### AIM
Set down the data below without change, skipping the pictures it holds.

### SUPPLIED DATA
_____

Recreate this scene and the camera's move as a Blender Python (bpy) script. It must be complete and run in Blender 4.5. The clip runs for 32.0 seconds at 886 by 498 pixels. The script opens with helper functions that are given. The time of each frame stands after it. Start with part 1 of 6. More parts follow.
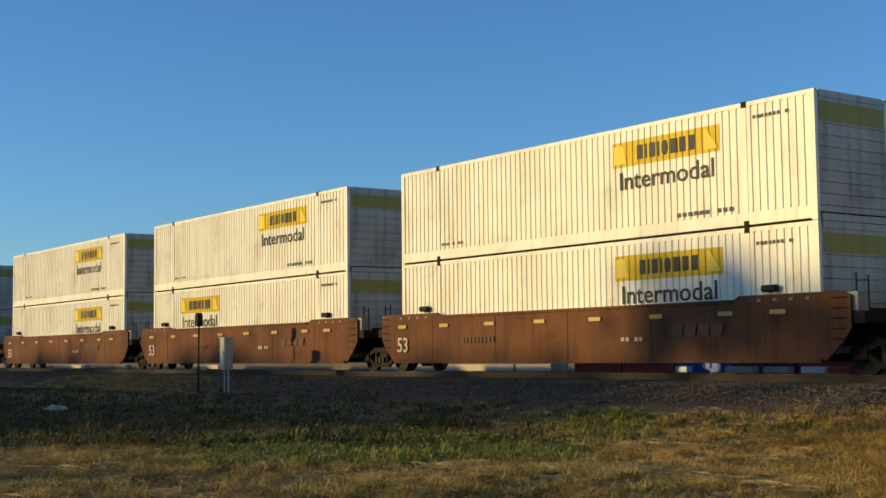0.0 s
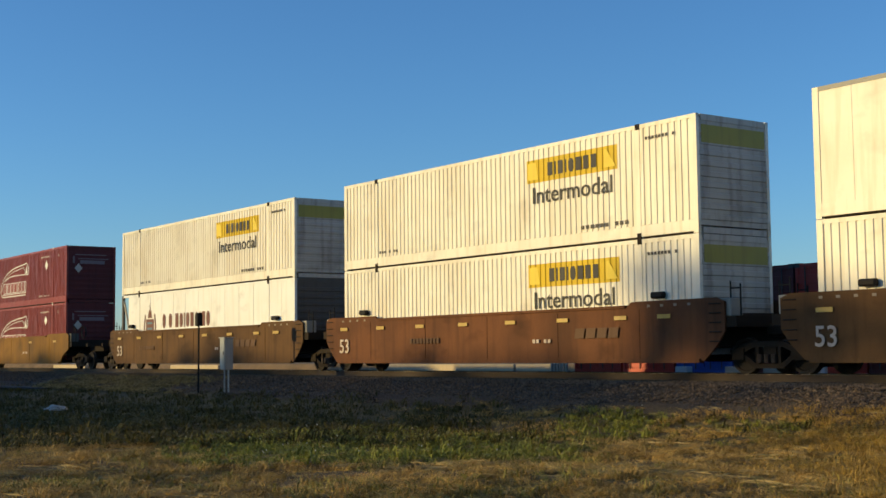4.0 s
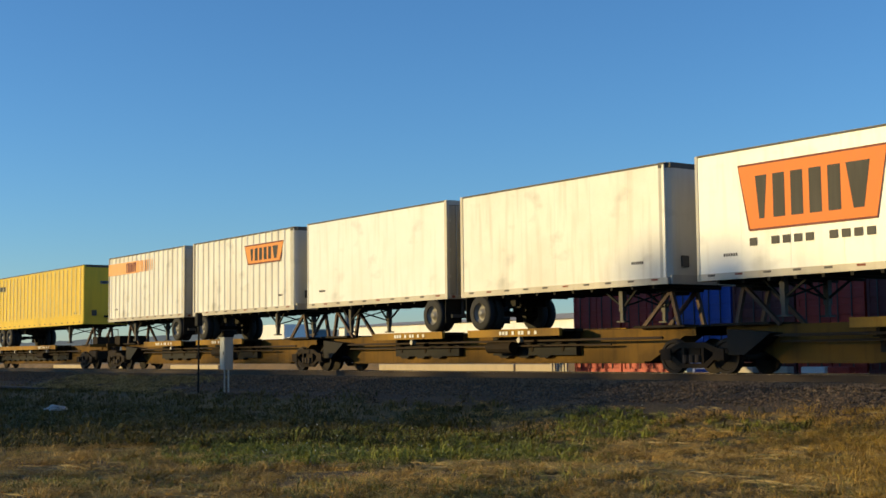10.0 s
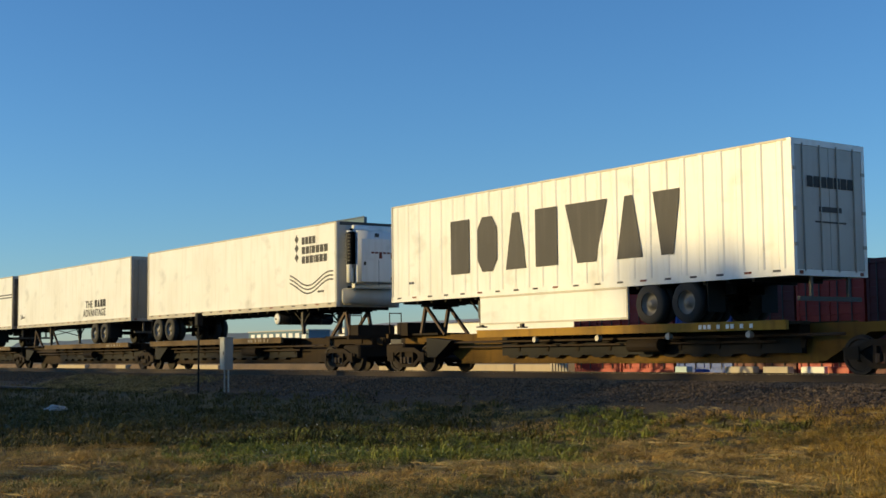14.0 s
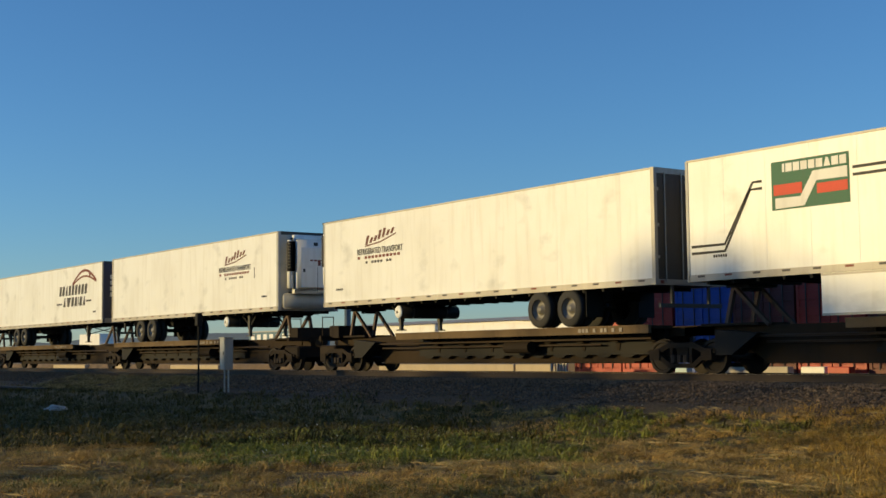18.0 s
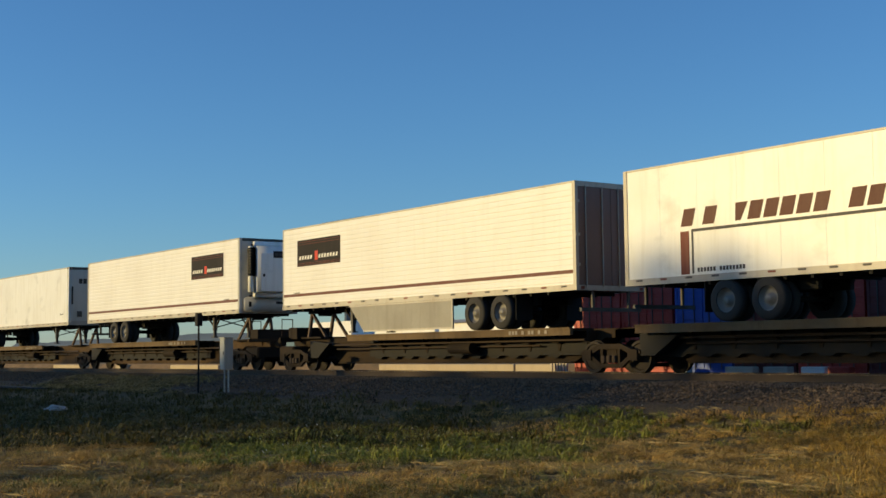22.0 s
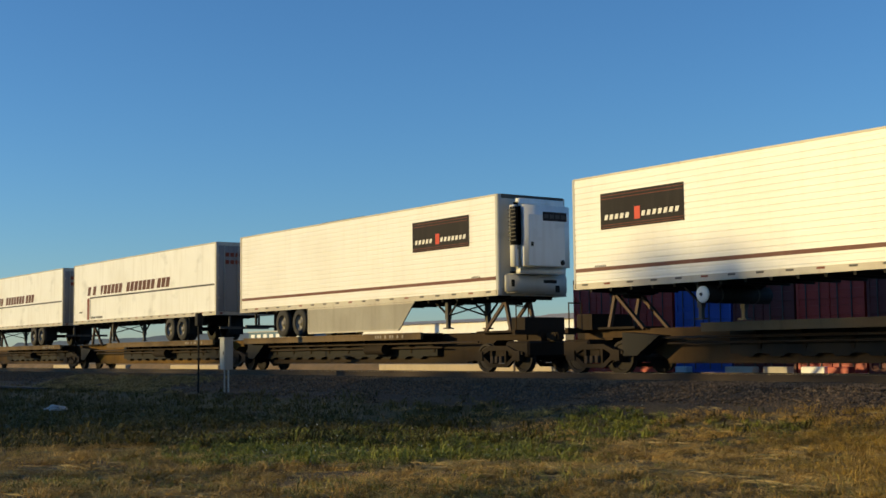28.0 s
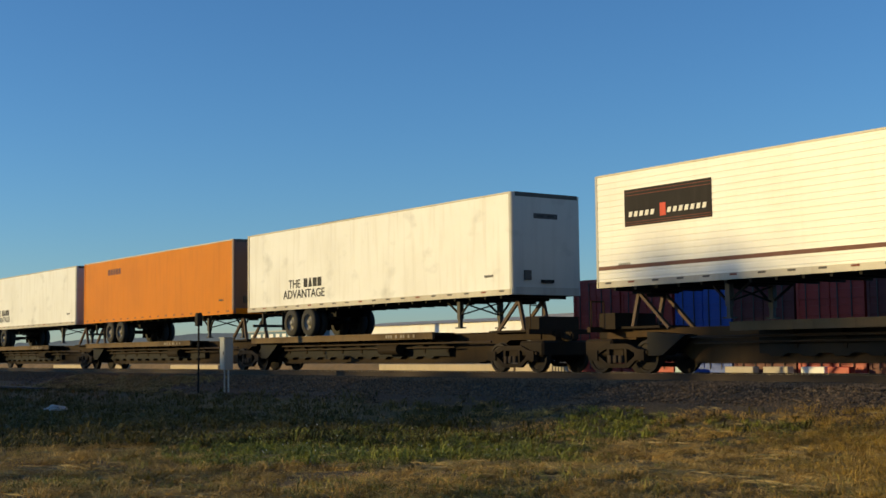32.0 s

_____

### EXPECTED ANSWER
Recreate this scene and the camera's move as a Blender Python (bpy) script. It must be complete and run in Blender 4.5. The clip runs for 32.0 seconds at 886 by 498 pixels. The script opens with helper functions that are given. The time of each frame stands after it. Start with part 1 of 6. More parts follow.
0.0 s
4.0 s
10.0 s
14.0 s
18.0 s
22.0 s
28.0 s
32.0 s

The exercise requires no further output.